A caminho do centenário, quando o Opus Dei tem bispos e arcebispos em todo o mundo, não seria oportuno que o prelado fosse também bispo?

Se me permitem esclarecer, devemos ter em mente que os poucos bispos e arcebispos que vêm do Opus Dei no mundo são das próprias Igrejas particulares e, portanto, respondem apenas ao Papa, não têm nenhum outro superior.

Penso que o fato de o Beato Álvaro e Monsenhor Javier Echevarría terem recebido a consagração episcopal foi muito bom para reforçar a comunhão eclesial durante aqueles anos, de 1991 a 2016. Atualmente, a questão reside em seguir fielmente as disposições do Santo Padre, em vez de parar no que é mais ou menos apropriado.

Por que uma parte da hierarquia eclesiástica vê o Opus Dei como um movimento rival ou uma igreja paralela quando os fiéis da Obra também são fiéis das dioceses territoriais?

Percebo, em geral, apreço por parte da hierarquia e de outras instituições da Igreja. As pessoas da Obra têm consciência de navegar no mesmo barco que a Igreja, no qual coexistem diferentes espiritualidades e sensibilidades. Cada um tem o seu lugar nesse barco e cada um contribui com o carisma recebido de Deus e confirmado pela autoridade eclesial. Antes, destacaria a relação fraterna entre as instituições e a aspiração a uma verdadeira comunhão eclesial, antes de mais nada com o Santo Padre.

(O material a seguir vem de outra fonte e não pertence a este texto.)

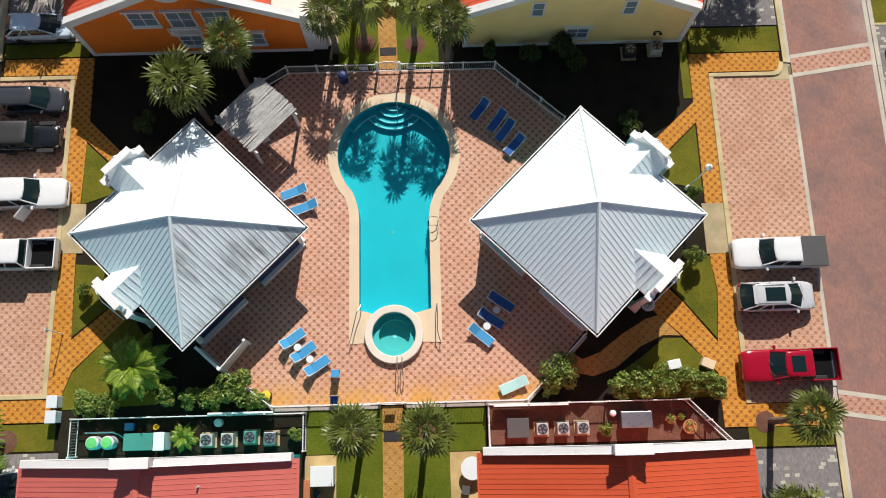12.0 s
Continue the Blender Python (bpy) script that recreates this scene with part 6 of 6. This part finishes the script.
patio_chair(-3.45, 66.75, 180, M["sling"], "blue sling chair beside the pool fence")
patio_chair(-3.5, 65.15, 0, M["navy_shade_sling"], "dark blue sling chair against the pool fence")
for a in (20, 110, 200, 290):
    patio_chair(-8.45 + 0.95 * math.cos(radians(a)), 83.1 + 0.95 * math.sin(radians(a)), a - 90, M["frame_white"])
tb2 = thing("rubbish_bin", "small black bin with a yellow lid at the fence corner", "bin", pose(-7.6, 65.55, 0.05))
part("drum", lathe(bmesh.new(), [(0.22, 0), (0.25, 0.04), (0.27, 0.62)], 16), M["black_plastic"], tb2)
part("lid", lathe(bmesh.new(), [(0.28, 0.62), (0.28, 0.66), (0.01, 0.7)], 16), M["yellow_plastic"], tb2)
# palm shade on the bin is put into its near-black blue
bin_ = thing("rubbish_bin", "blue rubbish bin at the fence, palm shade painted in", "bin", pose(-3.0, 86.4, 0.05))
part("drum", lathe(bmesh.new(), [(0.27, 0), (0.3, 0.05), (0.32, 0.85)], 18), M["bin_shade_blue"], bin_)
part("lid", lathe(bmesh.new(), [(0.33, 0.85), (0.34, 0.9), (0.2, 1.02), (0.01, 1.05)], 18), M["bin_shade_blue"], bin_)


def street_lamp(x, y, h, globe=0.22):
    p = thing("street_lamp", "white street lamp with a round globe", "street lamp", pose(x, y, 0), "street lamps")
    part("base", lathe(bmesh.new(), [(0.18, 0), (0.18, 0.3), (0.1, 0.45), (0.07, 0.6)], 12), M["trim"], p)
    part("pole", tube(bmesh.new(), [(0, 0, 0.5), (0, 0, h - 0.3)], 0.06, 10, 0.045), M["trim"], p)
    part("collar", lathe(bmesh.new(), [(0.05, h - 0.34), (0.13, h - 0.3), (0.13, h - 0.22), (0.06, h - 0.2)], 12), M["trim"], p)
    part("globe", lathe(bmesh.new(), [(globe * math.sin(radians(a)), h - globe * math.cos(radians(a))) for a in range(8, 180, 15)], 16), M["globe"], p)
    part("finial", lathe(bmesh.new(), [(0.07, h + globe - 0.02), (0.04, h + globe + 0.06), (0.01, h + globe + 0.1)], 10), M["trim"], p)


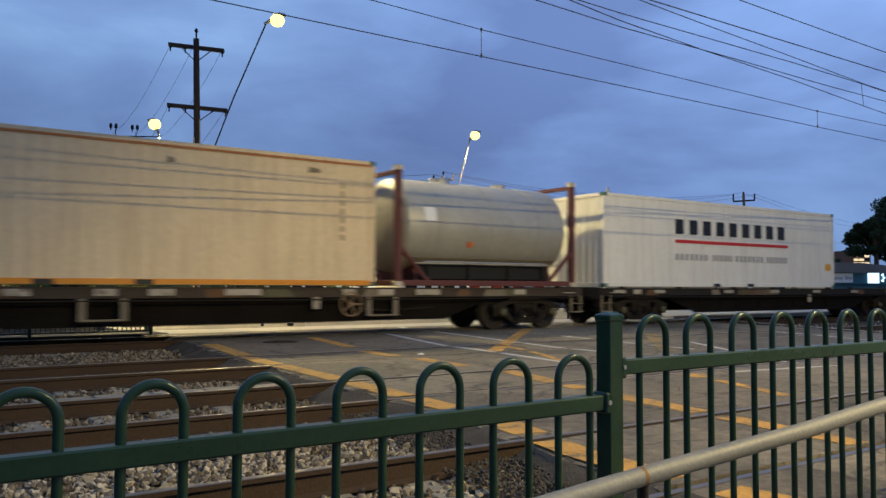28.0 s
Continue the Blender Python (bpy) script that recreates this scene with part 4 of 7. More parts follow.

Se houve dúvidas com alguma instituição da Igreja, talvez seja devido a relações humanas imperfeitas, que deveríamos tentar resolver dia após dia, normalmente. Às vezes, os mal-entendidos também advêm da compreensível dificuldade histórica de abrir espaço para novas realidades que carregam uma novidade que à primeira vista pode surpreender. Gosto de pensar que são algo do passado.

Qual é a situação atual do desenvolvimento do Opus Dei no mundo? Existem planos de expansão específicos para o centenário? Em quais países você encontra mais dificuldades?

Poder-se-ia dizer que o desenvolvimento do Opus Dei se dá como o do resto da Igreja no mundo. A Obra como um todo cresceu nos últimos anos, mas isso não significa que cresça em todos os lugares ou que o faça da mesma forma.

Por exemplo, o Trabalho cresce em países como a Nigéria, os Estados Unidos ou o Brasil, enquanto o seu trabalho custa mais noutros locais, como a Europa e a Ásia. Os obstáculos externos às vezes provêm da secularização, de certos estilos de vida que dificultam a formação de famílias duradouras ou a compreensão do celibato ou das vocações dedicadas ao serviço e ao cuidado. Existem também obstáculos que todo cristão no meio do mundo deve enfrentar, como o perigo do mundanismo. Dado que não existe um contexto de fé partilhado, é necessária uma especial delicadeza de coração para ser coerente com os próprios compromissos familiares ou vocacionais.

Do ponto de vista geográfico, a diversidade cultural e religiosa é muito ampla. Incorporar uma vocação cristã em cidades de maioria muçulmana como Mombaça (Quênia) ou Surabaya (Indonésia) não é a mesma coisa que em Lisboa ou Varsóvia. Como bem sabem as pessoas da Obra que vivem nestes lugares, a semeadura evangelizadora olha para um horizonte de décadas, como na China ou na Coreia do Sul. Nestes países, a par das dificuldades, existe também um forte dinamismo eclesial traduzido em conversões, batismos de jovens e adultos, etc.

Por outro lado, a Obra vive há alguns anos um momento de reestruturação dos círculos eleitorais, a fim de melhorar a ação governamental e apostólica. Em todo caso, independentemente da programação e da reestruturação, é o próprio Deus quem abre caminho em qualquer tipo de sociedade, tocando o coração das pessoas, porque só Ele é a resposta aos desejos e esperanças do ser humano.

O Opus Dei foi a primeira organização católica que admitiu não católicos como cooperadores. É, acima de tudo, um sinal de ecumenismo?

Em 1950, quando São Josemaría obteve autorização da Santa Sé para admitir homens e mulheres não católicos no Opus Dei como cooperadores, o movimento ecumênico já estava em curso há bastante tempo, tanto no seio da Igreja Católica como no seio das outras confissões cristãs. Foi mais uma manifestação daquele impulso natural de unir todos os crentes em Jesus Cristo. Desde então, foram muitos os frutos de amizade e diálogo com pessoas de outras confissões religiosas.

Como devem os cristãos agir face ao crescente ambiente de polarização política e social em tantas partes do mundo?

No que se pode dizer, com muita liberdade. Como cristãos, com caridade e compreensão. E como dizia São Josemaría: “Sempre como semeadores de paz e de alegria”, embora às vezes seja difícil em ambientes turbulentos e polarizados. É importante amar e compreender as pessoas, mesmo que às vezes elas pensem diferente.